Aklan is mostly known for the white sand beaches of Boracay. Other than that, the province also has one of the most well-known festivities called the Ati-Atihan.

This Filipino festival dates back to 800 years.

It is in honor of a pact made between an immigrant and the natives of the island called the Atis.

It is stated in Philippine history that 10 light-skinned datus (chiefs) from Borneo landed in Panay, the island where Aklan is located, after traveling through uncharted waters trying to escape the tyrant rule of their Sultan.

As they arrived, Datu Puti traded their treasures for land. In respect to the pact made, they painted their faces black and joined the natives in singing and dancing.

As a result, part of the celebration is the act of smearing soot on your face to “be like the Aetas.”

Apart from honoring the friendship that transcended race and culture, Ati-Atihan also honors the Santo Niño after it was introduced by the Spaniards.

A woman parading the Santo Niño during Sinulog, the most popular festival in the Philippines
Join in on the fun during Sinulog, the most popular festival in the Philippines!

Kadayawan Festival in Davao

The Philippines is an agricultural country. Back in the day, people strongly believed in the existence of gods who ruled the skies, trees, and farmlands.

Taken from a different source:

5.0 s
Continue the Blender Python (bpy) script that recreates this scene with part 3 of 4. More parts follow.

As thanksgiving for their valuable crops, Filipinos would perform various rituals to the gods.

Based on this culture, former Davao mayor Elias Lopez decided in the 1970s to hold festivals to honor the customs of different Mindanao tribes. Then, in 1986, a unified festival called Apo Duwaling was created to provide ethnic minorities a stage to publicly showcase their rituals.

The Filipino street festival was then rebranded as Kadayawan after the declaration of then-Davao mayor and former President Rodrigo Duterte.

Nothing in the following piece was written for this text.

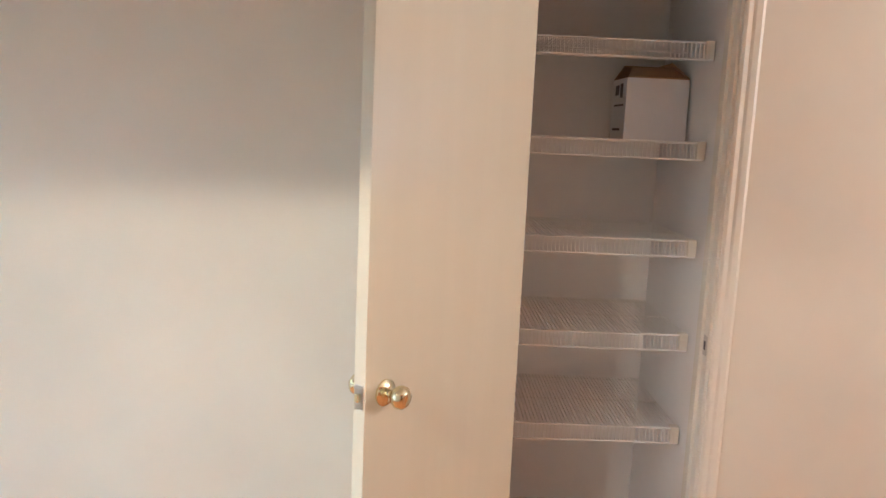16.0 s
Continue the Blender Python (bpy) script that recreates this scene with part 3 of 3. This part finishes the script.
def faucet(m):
    ob = thing("kitchen_faucet", m, "polished chrome single-lever kitchen faucet", "faucet")
    bm = bmesh.new()
    loft(bm, [rrect(-0.028, 0.028, -0.125, 0.125, 0.027, 0.0), rrect(-0.028, 0.028, -0.125, 0.125, 0.027, 0.006), rrect(-0.022, 0.022, -0.118, 0.118, 0.021, 0.013)], True, True)
    part("base_plate", bm, CHROME, ob, "", True)
    bm = lathe(bmesh.new(), 0, 0, 0.012, [(0.027, 0), (0.026, 0.01), (0.022, 0.03), (0.021, 0.07), (0.024, 0.085), (0.026, 0.10), (0.024, 0.115), (0.018, 0.130), (0.008, 0.138)], 20)
    part("column", bm, CHROME, ob, "", True)
    way = bend([(0.010, 0, 0.040), (0.040, 0, 0.072), (0.080, 0, 0.106), (0.116, 0, 0.126), (0.142, 0, 0.124), (0.152, 0, 0.106)])
    bm = tube(bmesh.new(), way, [0.017 - 0.005 * k / (len(way) - 1) for k in range(len(way))], 14)
    spout = part("spout", bm, CHROME, ob, "", True)
    bm = lathe(bmesh.new(), 0.152, 0, 0.084, [(0.014, 0.025), (0.016, 0.012), (0.015, 0.0)], 14)
    part("nozzle", bm, CHROME, spout, "", True)
    way = bend([(0.0, 0, 0.138), (-0.008, 0.0, 0.160), (-0.006, 0.002, 0.182), (0.010, 0.006, 0.200), (0.030, 0.010, 0.208)])
    bm = tube(bmesh.new(), way, [0.016 - 0.011 * k / (len(way) - 1) for k in range(len(way))], 12)
    part("lever", bm, CHROME, ob, "", True)


faucet(pose(0.105, -1.995, 0.9435, 0, 0, 12))
spray = thing("side_sprayer", pose(0.107, -1.795, 0.9435), "small chrome and black pull-out sprayer beside the faucet", "sprayer")
part("collar", lathe(bmesh.new(), 0, 0, 0, [(0.021, 0), (0.021, 0.006), (0.015, 0.018), (0.013, 0.024)], 16), CHROME, spray, "", True)
bm = tube(bmesh.new(), bend([(0, 0, 0.022), (0, 0, 0.05), (0.004, 0, 0.075)]), 0.010, 10)
part("stem", bm, CHROME, spray, "", True)
part("head", boxes((-0.014, 0.032, -0.014, 0.014, 0.024, 0.040), bev=0.006), BLACK_PLASTIC, spray, "black spray head", True)
cap = thing("hole_cover", pose(0.107, -2.16, 0.9435), "chrome cap over the spare sink hole", "sink cap")
part("cap", lathe(bmesh.new(), 0, 0, 0, [(0.022, 0), (0.021, 0.005), (0.012, 0.009)], 16), CHROME, cap, "", True)

# ---- dishwasher ----
dw = thing("dishwasher", LEFT @ pose(-1.497, 0, 0), "black built-in dishwasher under the counter", "dishwasher")
dww = 0.668
part("tub", boxes((0.006, dww - 0.006, -0.585, -0.004, 0.10, 0.893)), BLACK_PLASTIC, dw)
part("door", profile(0.004, dww - 0.004, 0.175, 0.740, [(0, -0.585), (0, -0.618), (0.004, -0.625), (0.012, -0.626)], True), BLACK, dw, "glossy black door")
pan = part("control_panel", profile(0.004, dww - 0.004, 0.744, 0.890, [(0, -0.585), (0, -0.632), (0.006, -0.640), (0.014, -0.641)], True), BLACK_PLASTIC, dw)
for i, x in enumerate((0.12, 0.16, 0.20)):
    part("button", boxes((x, x + 0.028, -0.645, -0.640, 0.800, 0.815), bev=0.002), BLACK_MATT, pan)
part("dial", lathe(bmesh.new(), 0.54, -0.641, 0.818, [(0.030, 0), (0.028, -0.012), (0.022, -0.016)], 20, "y"), BLACK_PLASTIC, pan, "", True)
part("handle", boxes((0.24, 0.40, -0.652, -0.640, 0.765, 0.782), bev=0.005), BLACK_PLASTIC, pan)
part("kick_plate", boxes((0.006, dww - 0.006, -0.600, -0.585, 0.012, 0.168), bev=0.003), BLACK_MATT, dw)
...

Masskara Festival in Bacolod

Also known as “The City of Smiles.”

That is the title used to refer to Bacolod City. Although the locals are as cheerful as they say, the name pertains to the city’s Masskara Festival.

Unlike other celebrations in the Philippines, Masskara is not held as a means to reminisce about the joys and blessings of the past.

It is held to look back at the economic tragedy caused by a sugar industry crisis and the deaths of Bacolod’s wealthiest families in the sinking of MV Don Juan.

Although what happened was unfortunate, the local government at the time gathered together the villagers and held a festival of smiles, highlighting the people’s resiliency after the tragedy instead of their sorrows.

As if to cover their faces of grief, Bacolodnons wore colorful, smiling masks and paraded the streets.

Lechon Festival in Balayan, Batangas

In the Philippines, lechon or a whole roasted pig is considered a rich man’s food.

This is why it’s only on the dinner table during big events like birthdays, weddings, and graduations, or on a Philippine fiesta at the village level. Even then, only families who have the means to afford it can get a taste.

For the working class of what used to be the poor and depressed city of Balayan, being able to afford the dish is a blessing.

As part of this Filipino food festival, they would parade the lechon in the plaza during the feast day of Saint John the Baptist.

Masked dancers performing at a Filipino street festival
See how resiliency is celebrated at the Filipino street festival in Bacolod.

What to Expect at Your First Philippines Fest

Filipino festivals are celebrated differently. However, there are common activities that serve as a cultural bridge between citizens of various localities.

Here’s what to expect at your first Philippines fest.

Holy Masses

As the Philippines is a predominantly Catholic country, Filipino celebrations are always preceded by a Holy Mass.

Usually held in the city’s central church, local government officials, organizers, and other mass-goers pray for the success of the event.

Street Performances

For Filipinos, dancing has been a part of their lives since the early days.

They dance to give thanks, socialize, pray for blessings, and even grieve.

Because of this, street performances are a common sight during a Filipino fest.

Colorful costumes adorn the bodies of the dancers. Moreover, you will notice that rather than the usual hip-hop dance moves, Filipino street dancers mimic the way of nature or re-enact a historical event.

Parades

The point of festivals is to commemorate the locals’ universal experience, which is why events and activities are made for them to bond.

For Filipinos, they foster this sense of community through the making of parade floats, which they will then take around town for everyone to see.

In some festivals, especially religious-related celebrations, rather than floats, they parade a statue of the saint being honored.

Dancers wearing tribal clothing and performing on the streets as part of a Filipino fest
Be part of the cheering crowd! Witness the tribal dances performed at a Filipino fest.

Pageants

Filipinos are avid fans of pageantry and are well-known for their skill in making their beauty shine onstage.

Their love for glittering gowns and the runway spotlight can be seen in how they hold a pageant at every festival celebration.

To incorporate the festival theme, you can expect to see participants wearing costumes that reflect the locality’s traditions, best places, and best products.

Exhibits and Trade Fairs

The Philippines is among the top tourist destinations in Asia.

One reason for this is the colorful and fun-filled festivals celebrated all over the country.

To cater to the number of foreigners who go to experience the festivals, local government units set up exhibits and trade fairs that showcase a town’s best products, such as textiles, food, and drinks.

A woman winning a pageant, a common event in Filipino celebrations.
Beautiful Filipino women compete at a pageant as part of the many Filipino celebrations.

See Traditions Come Alive through Filipino Festivals

Some people go to Sinulog, Ati-Atihan, Kadayawan, Masskara, or the Lechon festival for colorful social media photos, parties, and different forms of entertainment.

But other than its grand events and activities, Filipino festivals are a reflection of the local culture.

If you want to get to know a town and its people, go to any of the festivals on the list.

Witness how their tradition comes alive in their costumes, dances, parades, and other forms of celebration.